Friday, May 18, 2012

Spain's Economic Woes

Moody’s Investor Service has recently downgraded the credit ratings of sixteen Spanish banks due to

a)      Recession in the country and weak economic forecast
b)      Increase in the number of loan defaults
c)      Reduced ability of the government to support debtors
d)      Little access to funding sources due to Eurozone debt crisis

Out of the sixteen, the outlook for ten banks remains negative while the remaining banks outlook will be under review. The banks that have been downgraded include two of the largest Spanish banks (Santander and BBVA). Banks that have been downgraded to ‘A3’ are

1.      Banco Santander SA (Santander’s UK based subsidiary Santander UK PLC has also been downgraded.)
2.      Banco Bilbao Vizcaya Argentaria (BBVA) SA.
3.      Banco Espanol de Credito
4.      Unicaja Banco SA
5.      Banco Popular Espanol

(Note: Santander UK is downgraded to A2. Spanish government’s rating is A3)

According to Moody’s official statement, "The Spanish economy has fallen back into recession in first-quarter 2012, and Moody's does not expect conditions to improve during 2012. Moreover, the real-estate crisis that began in 2008 is ongoing, and unemployment has risen to very high levels."


The reasons cited are neither exaggerated nor an overstatement. Spain has the highest unemployment rate of 24.1% in the entire 17 member Eurozone bloc, higher than Greece. Its future outlook is even worse as its employment rate is expected to touch 25% mark in 2013, which practically means that every 1 in 4th person in the labour force will be unemployed. This also translates into decrease in income taxes and increase in unemployment benefits.

Interest Rates

As Spain’s economic condition worsens, the interest rates are increasing which makes borrowing more expensive. When Germans borrow money for 10 years, then they pay only 1.75% interest rate while Spain is offering about 6% on the 10 year note but still finding it difficult to get any funding.

Who is responsible?

In short, the general public and the government, both are responsible for the crisis.

When Euro was launched in Spain in 1999, the interest rates had fallen to record lows, borrowing had become extremely cheap. Naturally, the Spanish banks and financial institutions, property dealers and developers and the general public, everyone (except the government) went on a borrowing spree. Most economist agree that timely government intervention at that time could have prevented the current crisis. 

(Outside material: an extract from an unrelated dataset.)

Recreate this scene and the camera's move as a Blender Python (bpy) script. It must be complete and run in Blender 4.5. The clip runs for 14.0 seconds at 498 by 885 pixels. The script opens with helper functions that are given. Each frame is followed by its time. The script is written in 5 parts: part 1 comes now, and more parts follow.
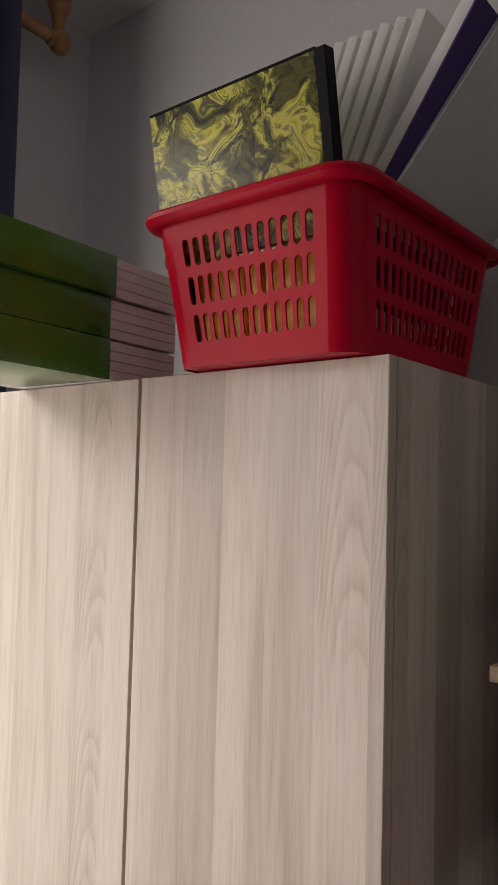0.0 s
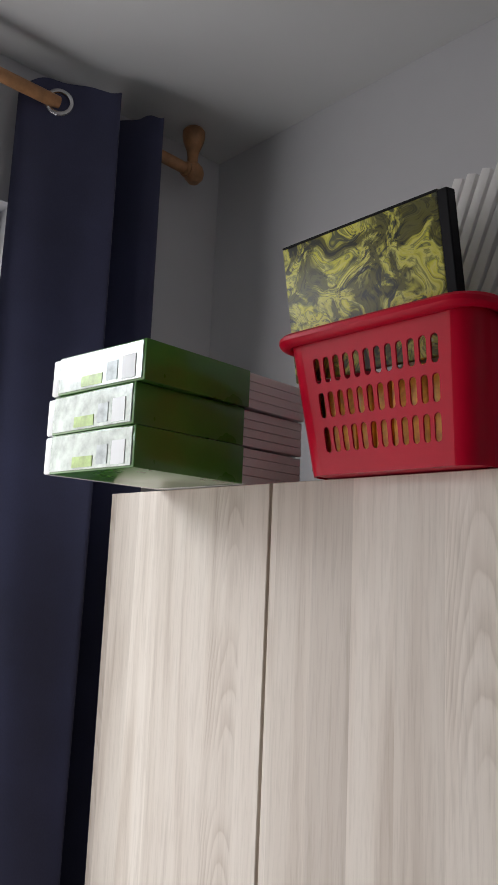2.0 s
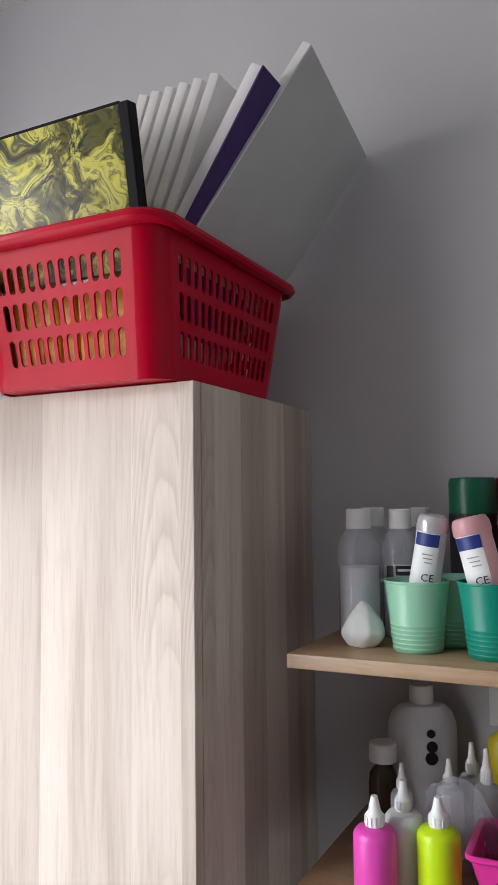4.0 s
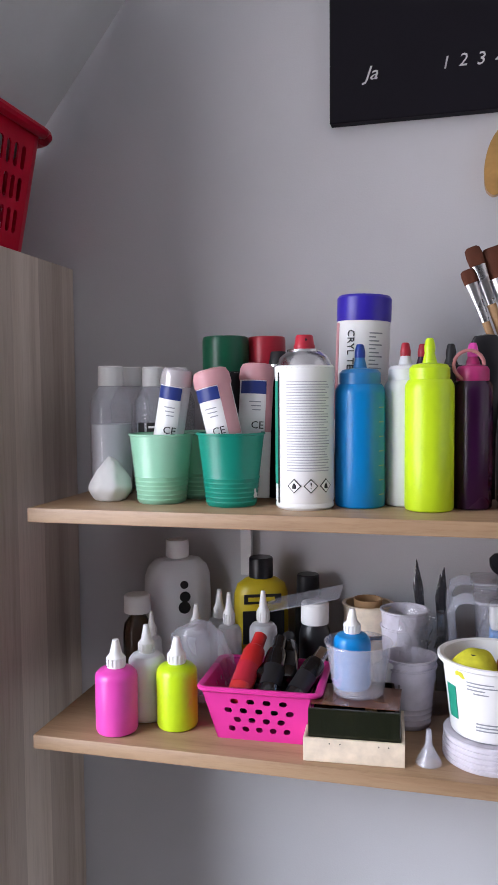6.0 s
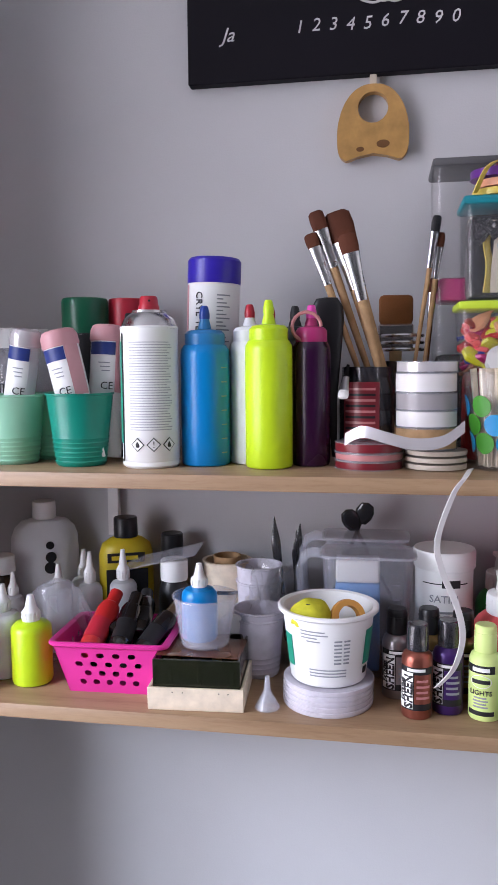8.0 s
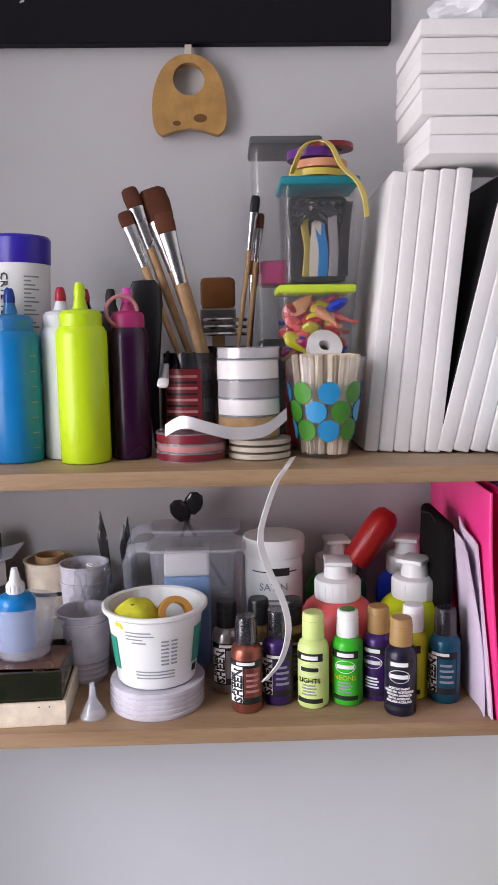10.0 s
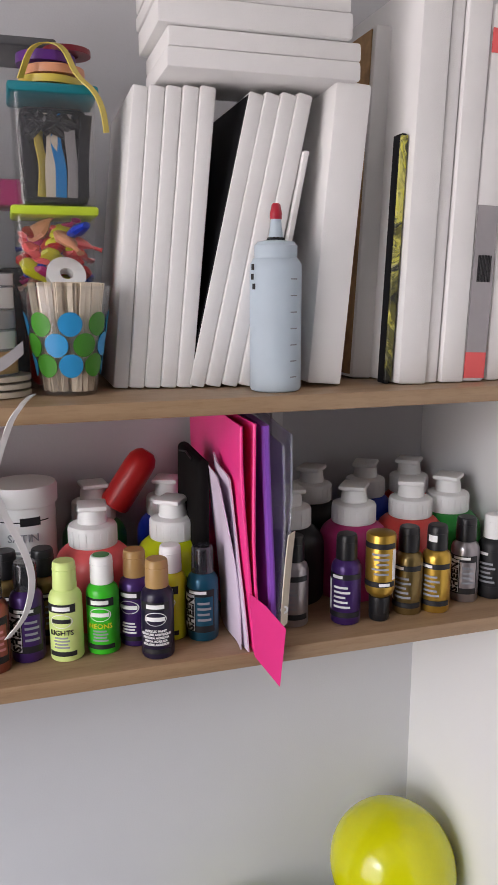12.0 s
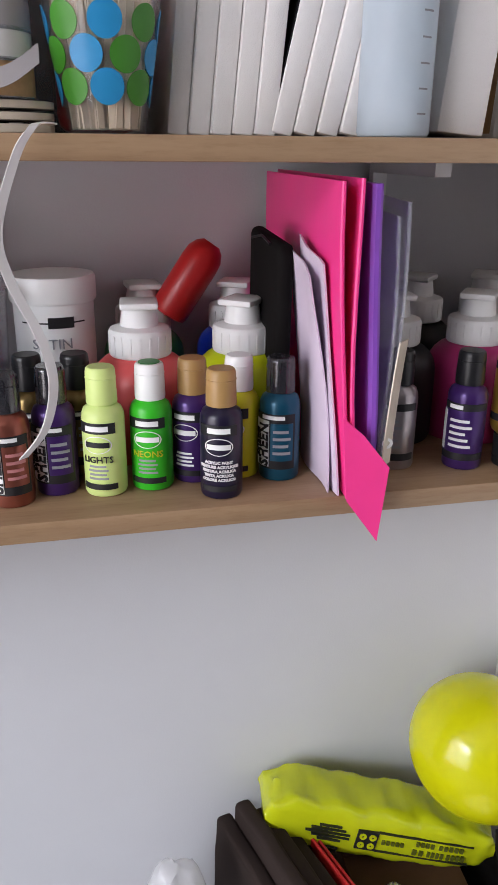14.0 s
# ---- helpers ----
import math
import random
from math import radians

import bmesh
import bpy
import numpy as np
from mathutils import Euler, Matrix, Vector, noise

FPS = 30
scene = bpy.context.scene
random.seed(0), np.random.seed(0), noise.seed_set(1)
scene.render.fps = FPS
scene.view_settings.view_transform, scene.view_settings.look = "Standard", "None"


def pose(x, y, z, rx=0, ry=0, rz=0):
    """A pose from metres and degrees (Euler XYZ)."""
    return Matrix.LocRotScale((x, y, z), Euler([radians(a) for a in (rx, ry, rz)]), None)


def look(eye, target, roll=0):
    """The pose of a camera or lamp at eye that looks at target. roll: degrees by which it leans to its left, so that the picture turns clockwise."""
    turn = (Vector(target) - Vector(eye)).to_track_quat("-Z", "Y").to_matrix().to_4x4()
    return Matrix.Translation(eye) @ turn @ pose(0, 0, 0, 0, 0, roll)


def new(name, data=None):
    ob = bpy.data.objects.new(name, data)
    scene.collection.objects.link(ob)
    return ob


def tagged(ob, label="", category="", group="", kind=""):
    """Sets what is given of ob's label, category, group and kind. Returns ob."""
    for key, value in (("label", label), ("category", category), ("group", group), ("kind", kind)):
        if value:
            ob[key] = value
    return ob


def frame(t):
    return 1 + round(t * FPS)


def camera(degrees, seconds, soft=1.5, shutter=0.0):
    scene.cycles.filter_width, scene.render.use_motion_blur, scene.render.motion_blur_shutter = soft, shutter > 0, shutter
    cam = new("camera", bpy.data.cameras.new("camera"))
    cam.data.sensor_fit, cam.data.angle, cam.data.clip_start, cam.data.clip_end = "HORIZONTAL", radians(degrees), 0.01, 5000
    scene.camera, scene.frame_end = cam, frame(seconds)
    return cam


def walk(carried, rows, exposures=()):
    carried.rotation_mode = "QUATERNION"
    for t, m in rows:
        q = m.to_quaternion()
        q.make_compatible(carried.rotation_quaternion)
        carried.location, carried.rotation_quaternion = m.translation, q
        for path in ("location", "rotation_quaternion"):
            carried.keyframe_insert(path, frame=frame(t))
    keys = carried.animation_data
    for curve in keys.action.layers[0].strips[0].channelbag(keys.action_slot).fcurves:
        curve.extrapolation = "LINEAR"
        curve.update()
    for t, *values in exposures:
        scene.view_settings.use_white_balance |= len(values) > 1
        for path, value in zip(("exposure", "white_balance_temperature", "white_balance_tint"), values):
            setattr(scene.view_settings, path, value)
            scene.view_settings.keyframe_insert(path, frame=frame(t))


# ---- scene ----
cam = camera(35.9, 14.0)
EXPO = [(0.0, -1.43, 7400, 16), (1.0, -0.95, 6700, 12), (2.2, -1.37, 6510, 10), (4.5, -0.2, 6400, 13.0), (7.5, 0.1, 6040, 19.5), (10.0, 0.01, 6450, 18.5), (11.0, -0.11, 6700, 16.5), (12.5, -0.27, 6700, 16.0), (14.0, -0.12, 6480, 16.0)]
PATH = [
    (0, (0.633, 0.189, 1.456), (-0.626, 1.739, 1.571), 1.5),
    (0.5, (0.652, 0.16, 1.49), (-0.54, 1.739, 1.783), 1.5),
    (1, (0.658, 0.147, 1.494), (-0.623, 1.646, 1.827), 1.8),
    (1.5, (0.651, 0.125, 1.488), (-0.755, 1.51, 1.807), 2.5),
    (2, (0.657, 0.115, 1.481), (-0.793, 1.457, 1.796), 2.5),
    (2.2, (0.659, 0.115, 1.483), (-0.796, 1.451, 1.795), 2.4),
    (4.3, (0.711, 0.133, 1.444), (-0.051, 1.98, 1.546), -0.8),
    (4.5, (0.717, 0.134, 1.43), (0.022, 2.009, 1.487), -0.8),
    (5, (0.713, 0.14, 1.411), (0.107, 2.046, 1.365), -0.9),
    (5.5, (0.762, 0.18, 1.41), (0.221, 2.103, 1.311), -0.8),
    (6, (0.797, 0.181, 1.404), (0.306, 2.116, 1.281), -0.5),
    (6.5, (0.817, 0.182, 1.404), (0.349, 2.122, 1.269), -0.7),
    (7, (0.846, 0.187, 1.397), (0.383, 2.127, 1.251), -0.9),
    (7.5, (0.89, 0.189, 1.388), (0.455, 2.134, 1.226), -0.7),
    (7.7, (0.906, 0.183, 1.393), (0.508, 2.133, 1.204), -0.6),
    (9.8, (0.928, 0.222, 1.387), (0.928, 2.208, 1.154), -0.8),
    (10, (0.942, 0.23, 1.403), (0.991, 2.211, 1.137), -0.9),
    (10.5, (0.947, 0.241, 1.396), (1.184, 2.207, 1.117), -0.5),
    (11, (0.965, 0.255, 1.394), (1.307, 2.2, 1.075), -0.4),
    (11.5, (0.982, 0.279, 1.379), (1.45, 2.191, 1.028), -0.1),
    (12, (0.99, 0.266, 1.379), (1.573, 2.138, 0.986), -0.1),
    (12.5, (0.942, 0.282, 1.364), (1.581, 2.117, 0.891), -1.0),
    (13, (0.897, 0.296, 1.318), (1.55, 2.088, 0.714), -1.2),
    (13.5, (0.952, 0.373, 1.288), (1.532, 2.171, 0.631), -0.5),
    (14, (1.018, 0.452, 1.261), (1.429, 2.275, 0.548), 0.5),
]
walk(cam, [(t, look(eye, target, roll)) for t, eye, target, roll in PATH], exposures=EXPO)

# ---- light ----
world = bpy.data.worlds.new("world")
scene.world = world
world.use_nodes = True
sky = world.node_tree.nodes.new("ShaderNodeTexSky")
sky.sky_type = "NISHITA"
sky.sun_disc = False
sky.sun_elevation, sky.sun_rotation = radians(40), radians(200)
world.node_tree.links.new(sky.outputs[0], world.node_tree.nodes["Background"].inputs[0])
world.node_tree.nodes["Background"].inputs[1].default_value = 0.1

ROOM = dict(x0=-0.795, x1=1.597, y0=-4.0, y1=1.31, z1=2.515)
WIN = dict(y0=-1.25, y1=0.76, z0=0.30, z1=2.2)      # opening in the left wall

lamp_data = bpy.data.lights.new("window_daylight", "AREA")
lamp_data.shape, lamp_data.size, lamp_data.size_y = "RECTANGLE", WIN["y1"] - WIN["y0"] - 0.1, WIN["z1"] - WIN["z0"] - 0.1
lamp_data.energy, lamp_data.color = 61, (1.0, 0.965, 0.975)
lamp = new("window_daylight", lamp_data)
lamp.matrix_world = look((ROOM["x0"] - 0.02, (WIN["y0"] + WIN["y1"]) / 2, (WIN["z0"] + WIN["z1"]) / 2), (2, (WIN["y0"] + WIN["y1"]) / 2, (WIN["z0"] + WIN["z1"]) / 2 + 0.1))

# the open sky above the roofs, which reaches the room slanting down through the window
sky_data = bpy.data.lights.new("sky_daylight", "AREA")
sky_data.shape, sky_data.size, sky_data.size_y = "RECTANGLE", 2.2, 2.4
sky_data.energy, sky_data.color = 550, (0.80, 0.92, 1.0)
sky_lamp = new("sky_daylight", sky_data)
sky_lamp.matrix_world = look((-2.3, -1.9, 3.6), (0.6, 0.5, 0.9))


# ---- materials ----
def nodes_of(name):
    m = bpy.data.materials.new(name)
    m.use_nodes = True
    nt = m.node_tree
    return m, nt, nt.nodes["Principled BSDF"]


def coords(nt, scale=(1, 1, 1), where="Object"):
    tc = nt.nodes.new("ShaderNodeTexCoord")
    mp = nt.nodes.new("ShaderNodeMapping")
    mp.inputs["Scale"].default_value = scale
    nt.links.new(tc.outputs[where], mp.inputs[0])
    return mp.outputs[0]


def noise_tex(nt, vec, scale, detail=4, rough=0.55, distort=0.0):
    n = nt.nodes.new("ShaderNodeTexNoise")
    n.inputs["Scale"].default_value, n.inputs["Detail"].default_value = scale, detail
    n.inputs["Roughness"].default_value, n.inputs["Distortion"].default_value = rough, distort
    nt.links.new(vec, n.inputs["Vector"])
    return n.outputs["Fac"]


def ramp(nt, fac, stops):
    r = nt.nodes.new("ShaderNodeValToRGB")
    while len(r.color_ramp.elements) < len(stops):
        r.color_ramp.elements.new(0.5)
    for e, (p, c) in zip(r.color_ramp.elements, stops):
        e.position, e.color = p, (*c, 1)
    nt.links.new(fac, r.inputs[0])
    return r.outputs[0]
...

Once their liquidity was ballooned, they went on a shopping spree and invested billions in Spanish property. The increase in demand for property pushed up the prices. Although property prices were increasing in other European countries as well, (e.g. UK) but Spain’s price push was approximately three times more than UK’s.

Eventually the bubble burst and prices started falling. The construction industry was the first to fall with thousands of construction workers losing their jobs. Home owners who had taken out mortgage on their property were left perplexed --- the value of their property was falling --- interest rate wasn’t.

Surprisingly, it was like the beginning of 2008 global financial crisis all over again --- although this time the epicenter is Spain and it is not expected to go global, at least not in the near future. According to EU and IMF’s estimate, if Spain sticks to its plans and delivers on its promises then all of this should be over within the next three to five years.